Above museum visitors studying the work of On Kawara. Clearly I have to more studying to do too. I just don’t get it, but then I still struggle with conceptual art of all kinds. However, I seem to come across his work everywhere so apparently lots of people, gallery owners, museum owners, critics etc. must feel that it’s important. I must be missing something.

The Dia Beacon website describes him as follows:

On Kawara was deeply concerned with the ways humans experience and record time. Kawara began his Today Series of paintings on January 4, 1966, and continued to work on them until his death in mid-2014. Adhering to a rigorous set of rules that he established, Kawara required that each painting be completed on the date depicted on its surface and in the language and grammar of the country in which it was completed.
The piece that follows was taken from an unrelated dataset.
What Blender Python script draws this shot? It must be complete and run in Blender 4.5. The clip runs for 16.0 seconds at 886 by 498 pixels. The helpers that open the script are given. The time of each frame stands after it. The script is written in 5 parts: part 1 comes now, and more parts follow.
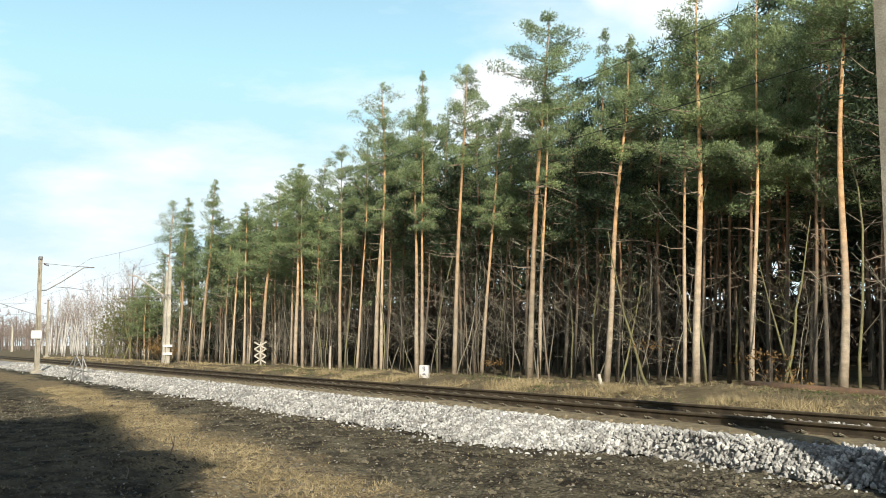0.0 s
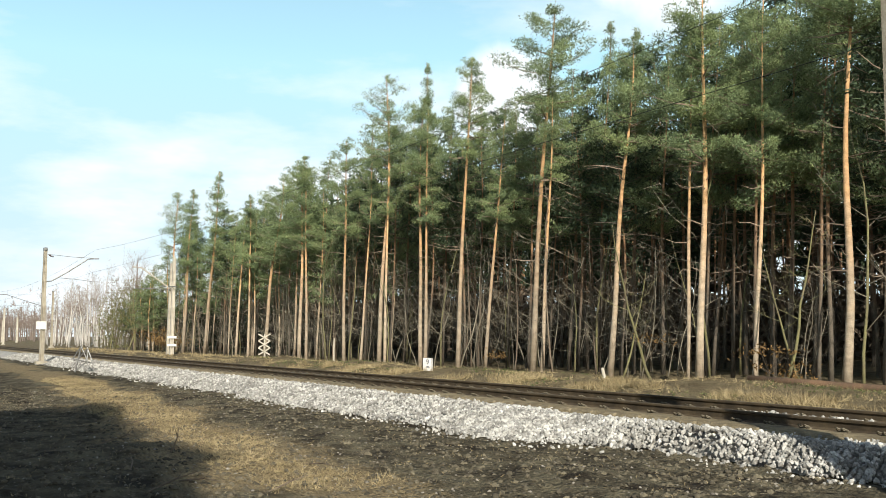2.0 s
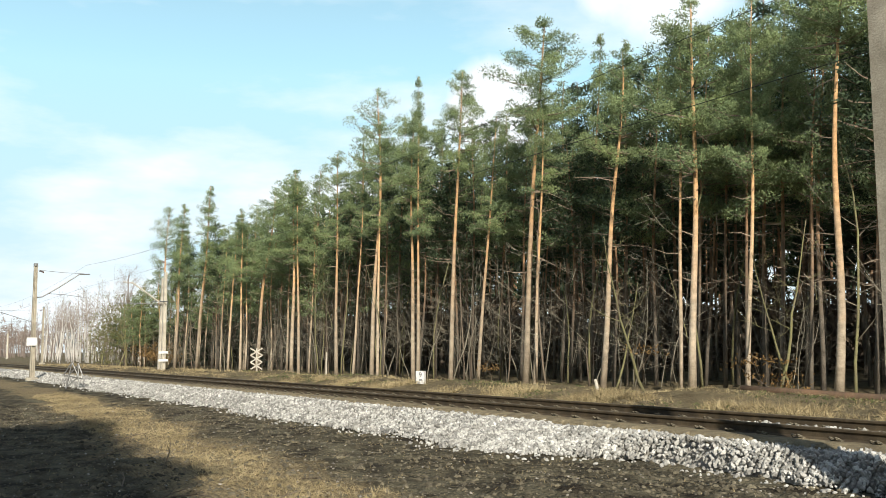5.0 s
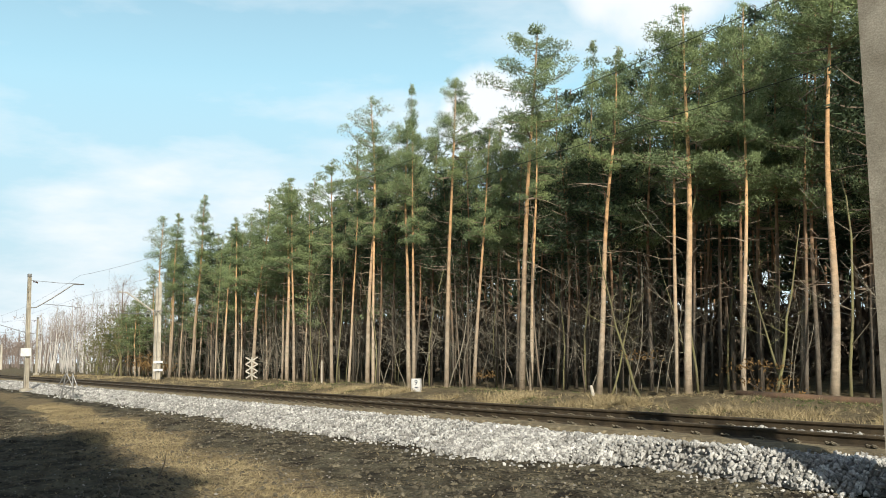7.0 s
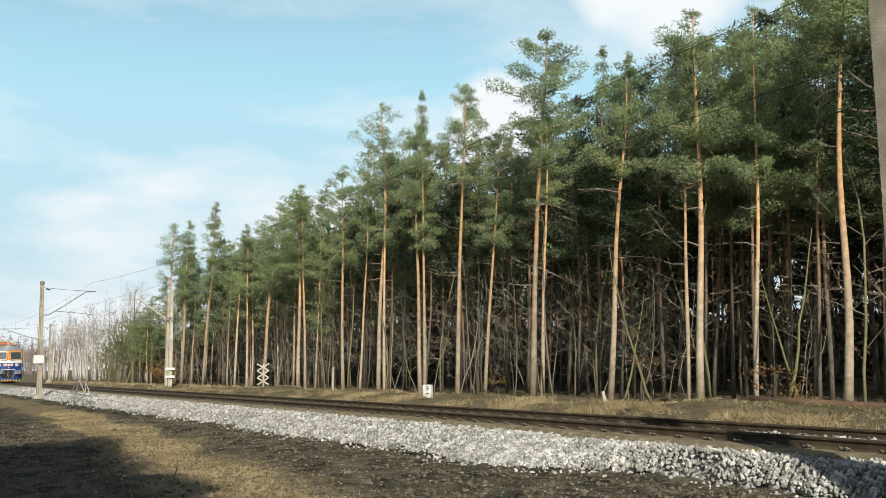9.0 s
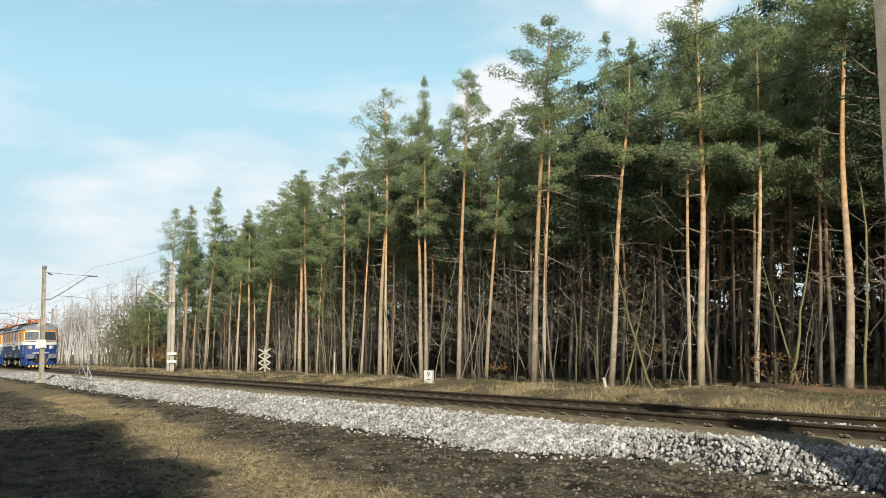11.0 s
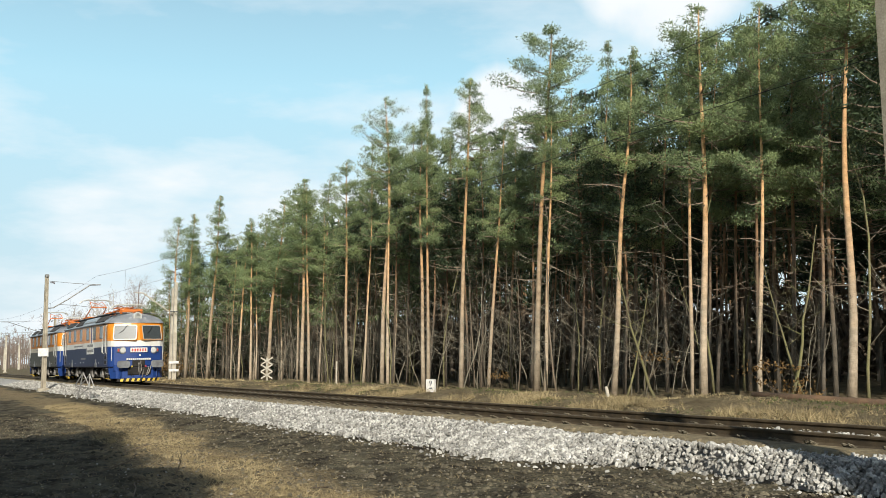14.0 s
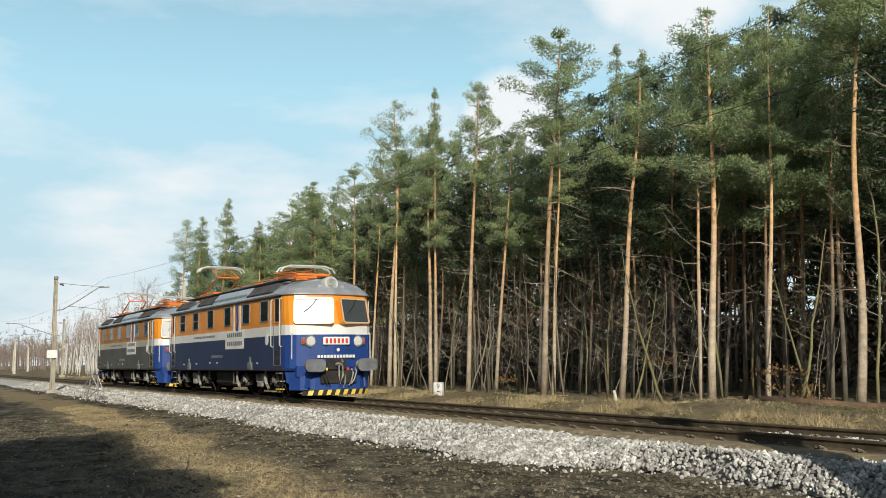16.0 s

In addition to these formal conventions, the Today Series paintings are stored in handmade cardboard boxes along with a clipping from the local newspaper. Occasionally these boxes are exhibited, and particularly in earlier works, phrases or text from the clippings would form part of the title as well. Combining the individual with the universal, the Today Series is both a deeply personal journey (asserting that I was here on this day), but also the story of humanity and struggles experienced on a much larger scale—as captured through the lens of daily newspaper reportage.

The Today Series was presented at Dia Center for the Arts from January 1 through December 31, 1993; each calendar month saw a different rotation of Date Paintings, chosen exclusively from those made in New York City—a thousand works in total. Kawara’s One Million Years was also presented for the first time as an audio piece in that exhibition. Alternating between two voices, a female reader for even years and a male reader for odd years, One Million Years is an oral reading from Kawara’s twenty four-volume publication by the same title. Both artworks reflect the influences of the micro and macro in Kawara’s work, and how an individual lifespan forms a part of human history.